Nos Estados Unidos, Bernie Sanders é bem menos radical; os dois não estão sequer na mesma constelação política. Mas, especialmente em temas econômicos, Sanders é um crítico mais robusto e sistêmico do que os centros do poder oligárquico julgariam tolerável. Sua denúncia contra o controle da vida política pelas corporações é uma ameaça grave. Por isso, ele é visto como a versão norte-americana do extremismo de esquerda e uma ameaça ao poder do establishment.
Para quem já tinha observado os desdobramentos da reação britânica à vitória de Corbin, é fascinante constatar que as reações de Washington e da elite do Partido Democrata à emergência de Sanders replicam o caso inglês, seguindo idêntico script. Pessoalmente, creio que a escolha de Hillary é extremamente provável, mas as evidências de um movimento crescente em favor de Sanders são inquestionáveis. Trata-se de algo consistente, que está desconcertando os dirigentes do partido, como seria de esperar.
Uma pesquisa revelou, semana passada, que Sanders tem uma clara liderança entre os eleitores mais jovens inclusive as mulheres. Como a revista Rolling Stone notou, “as mulheres jovens apoiam Bernie Sanders por larga margem”. O New York Times admitiu que, em New Hamphire, Sanders “já abriu uma vantagem de 27 pontos”, o que é “espantoso para os padrões do Estado”. O Wall Street Journal reconheceu, em editorial, que “já não é impossível imaginar este socialista de 74 anos candidato pelo Partido Democrata”

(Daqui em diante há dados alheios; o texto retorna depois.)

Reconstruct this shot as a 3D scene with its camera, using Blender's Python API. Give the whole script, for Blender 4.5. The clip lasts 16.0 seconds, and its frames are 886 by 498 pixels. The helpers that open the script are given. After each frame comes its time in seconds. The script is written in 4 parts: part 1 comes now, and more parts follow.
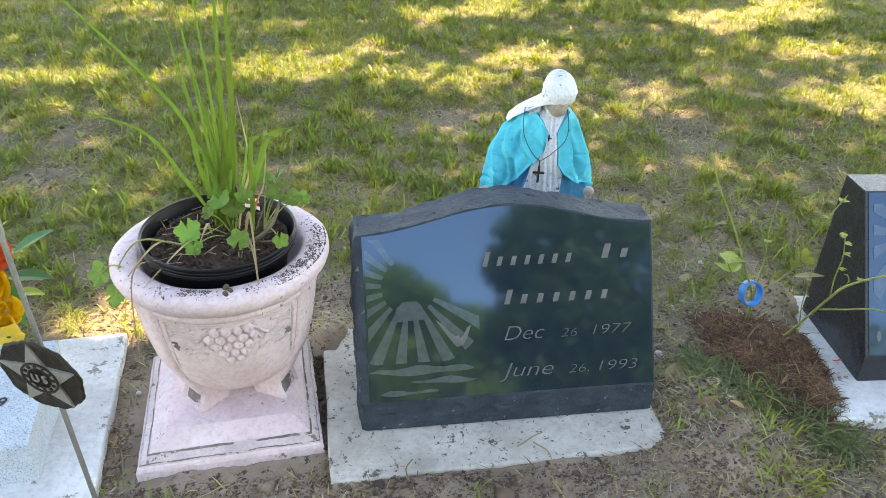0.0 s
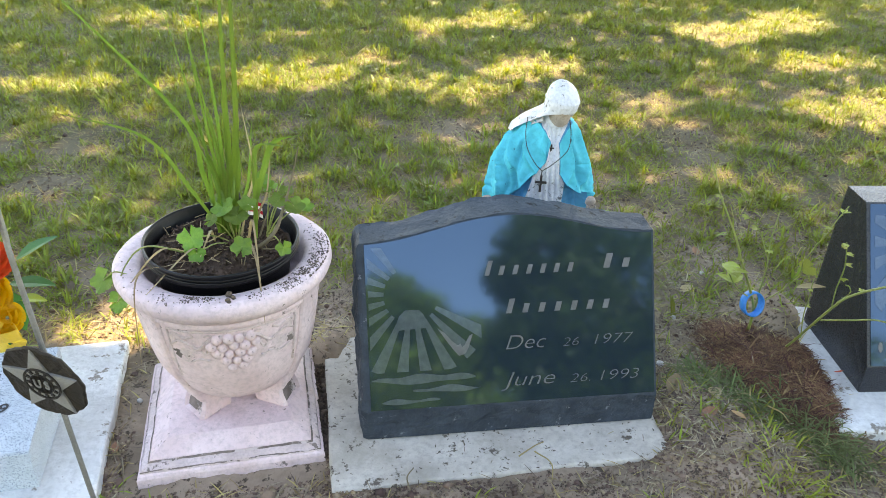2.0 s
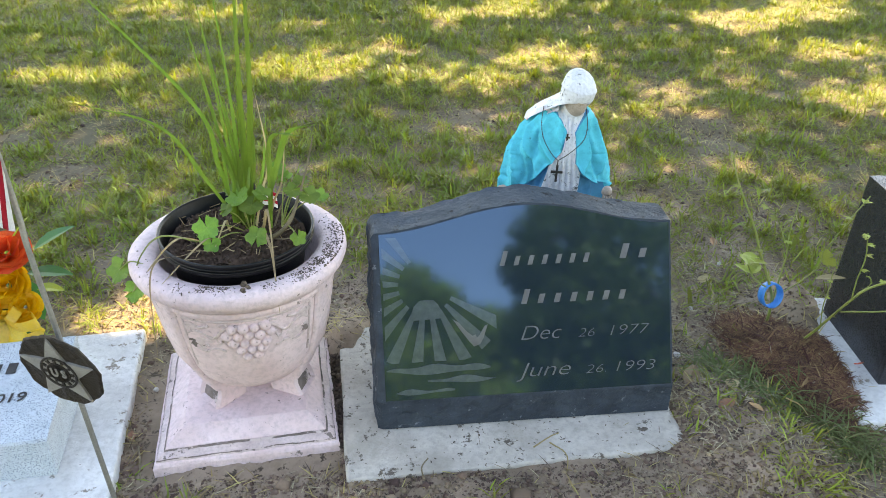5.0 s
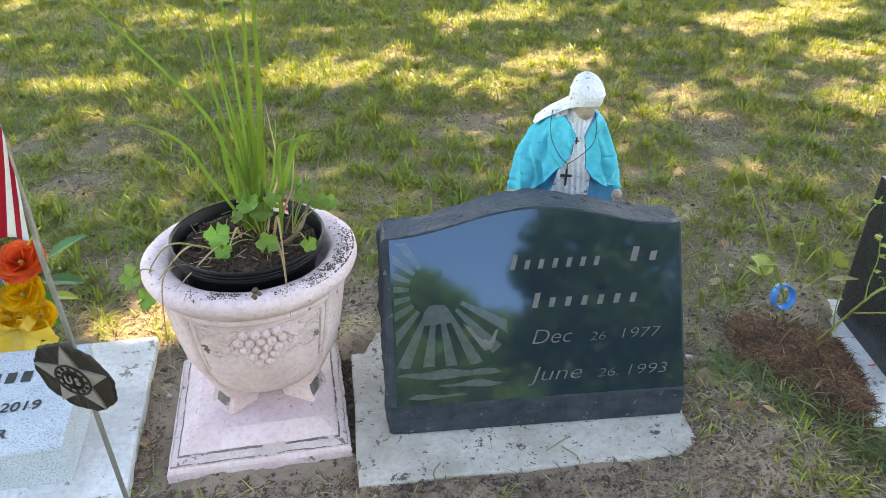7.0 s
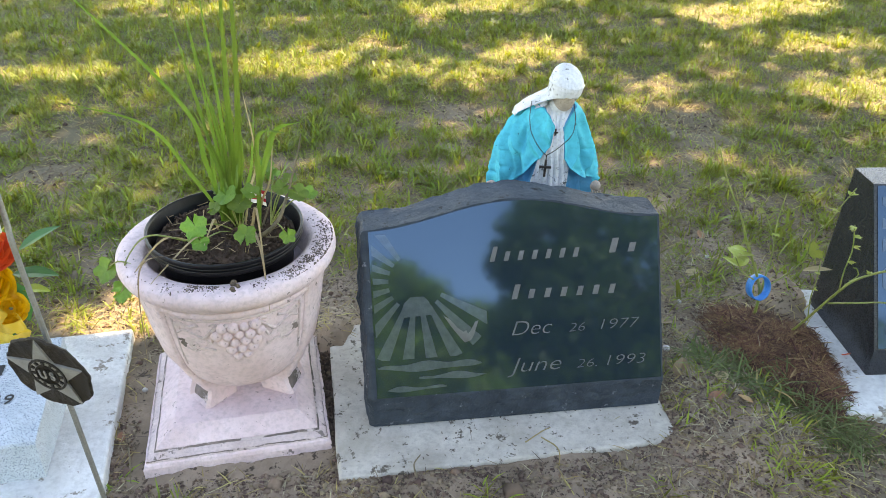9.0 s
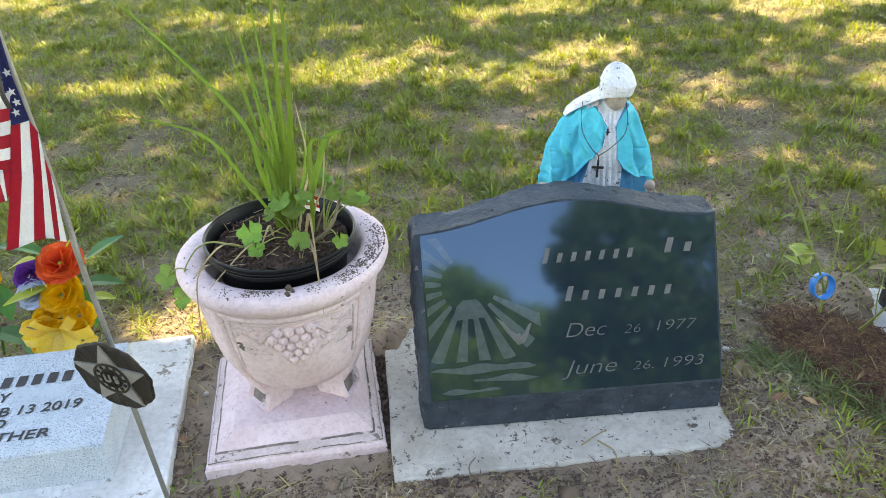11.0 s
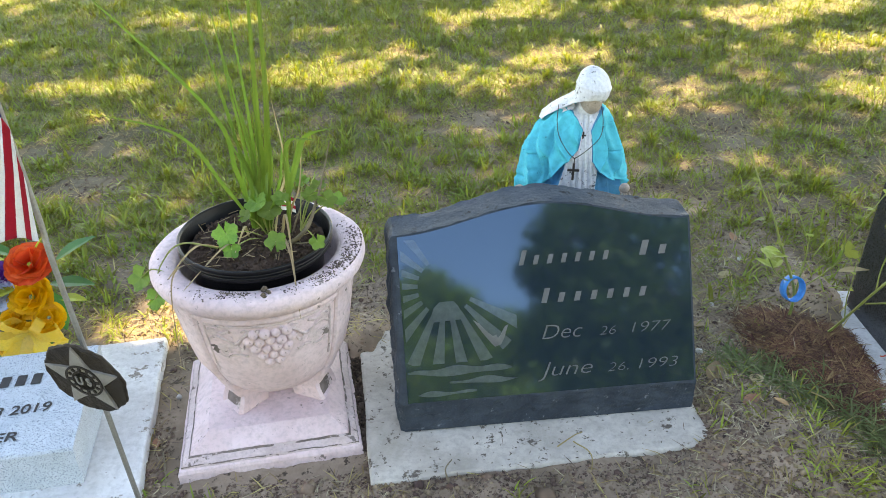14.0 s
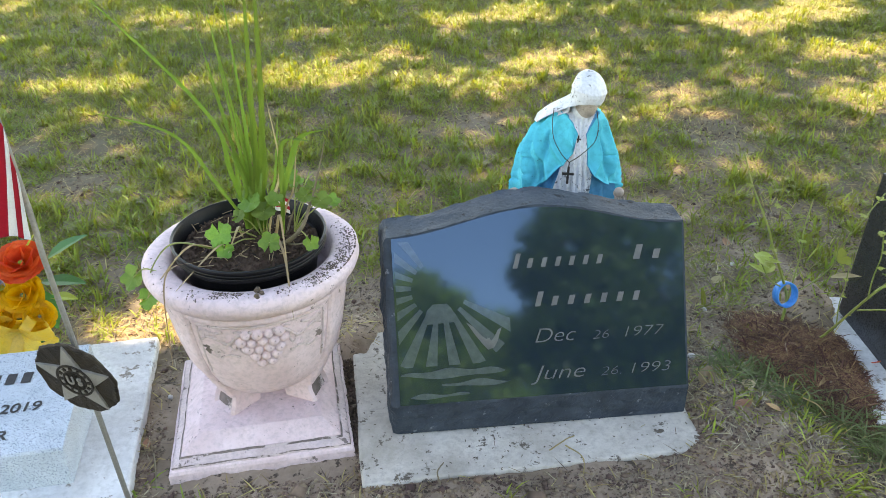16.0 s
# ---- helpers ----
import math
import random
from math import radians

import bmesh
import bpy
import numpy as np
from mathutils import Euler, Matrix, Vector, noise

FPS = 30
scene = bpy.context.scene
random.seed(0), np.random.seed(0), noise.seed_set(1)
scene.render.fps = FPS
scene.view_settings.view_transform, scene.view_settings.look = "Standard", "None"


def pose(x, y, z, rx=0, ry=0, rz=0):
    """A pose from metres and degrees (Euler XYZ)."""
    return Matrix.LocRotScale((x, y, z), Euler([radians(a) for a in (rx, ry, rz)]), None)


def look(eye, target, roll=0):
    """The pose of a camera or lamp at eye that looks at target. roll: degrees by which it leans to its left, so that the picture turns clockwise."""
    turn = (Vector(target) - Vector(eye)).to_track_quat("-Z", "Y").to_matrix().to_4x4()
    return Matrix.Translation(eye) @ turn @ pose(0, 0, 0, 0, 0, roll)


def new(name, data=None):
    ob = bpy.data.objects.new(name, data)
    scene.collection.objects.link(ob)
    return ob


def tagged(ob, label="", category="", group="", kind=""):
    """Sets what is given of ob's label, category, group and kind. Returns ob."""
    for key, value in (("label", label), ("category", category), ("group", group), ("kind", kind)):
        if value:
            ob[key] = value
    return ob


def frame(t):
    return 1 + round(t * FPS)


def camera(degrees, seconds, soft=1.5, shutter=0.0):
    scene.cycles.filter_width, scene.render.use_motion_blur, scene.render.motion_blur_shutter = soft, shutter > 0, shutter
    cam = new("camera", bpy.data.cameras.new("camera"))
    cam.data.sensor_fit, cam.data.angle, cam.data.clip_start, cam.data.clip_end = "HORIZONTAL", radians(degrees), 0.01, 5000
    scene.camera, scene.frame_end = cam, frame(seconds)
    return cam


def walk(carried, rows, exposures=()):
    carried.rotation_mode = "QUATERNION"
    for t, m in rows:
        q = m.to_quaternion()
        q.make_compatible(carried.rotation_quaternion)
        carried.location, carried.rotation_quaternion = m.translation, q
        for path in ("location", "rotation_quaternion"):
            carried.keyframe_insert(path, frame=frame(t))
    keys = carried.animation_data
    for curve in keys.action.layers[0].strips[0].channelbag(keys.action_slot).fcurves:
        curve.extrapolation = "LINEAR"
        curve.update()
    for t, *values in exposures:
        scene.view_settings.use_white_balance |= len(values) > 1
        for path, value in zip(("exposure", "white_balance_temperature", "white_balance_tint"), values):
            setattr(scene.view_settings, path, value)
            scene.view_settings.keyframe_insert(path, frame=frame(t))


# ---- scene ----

Como no caso de Corbyn, há uma correlação direta entre a força de Sanders e a intensidade e amargura dos ataques baixos desencadeados contra ele por Washington, a estrutura partidária e a mídia. No Reino Unido, esta curiosa revolta elitista passou por sete fases; e nos EUA, a reação a Sanders segue a mesma trajetória. Ei-la:
Fase 1: Condescendência polida diante do que é percebido como algo inofensivo (achamos realmente ótimo que ele possa expressar seus pontos de vista).
Fase 2: Ironia leve e casual à medida em que cresce a confiança dos apoiadores do candidato (não, caros, um extremista de esquerda não vencerá, mas é muito bom ver vocês tão animados)
Fase 3: Auto-piedade e lições graves de etiqueta dirigidas aos apoiadores, após a constatação de não estão cumprindo seu dever de rendição MEEK, temperada com doses pesadas de (ninguém é tão rude com os jornalistas, ou os ataca tanto, nas redes sociais, como estes radicais, e isso, infelizmente, está enfraquecendo as causas de seu candidato)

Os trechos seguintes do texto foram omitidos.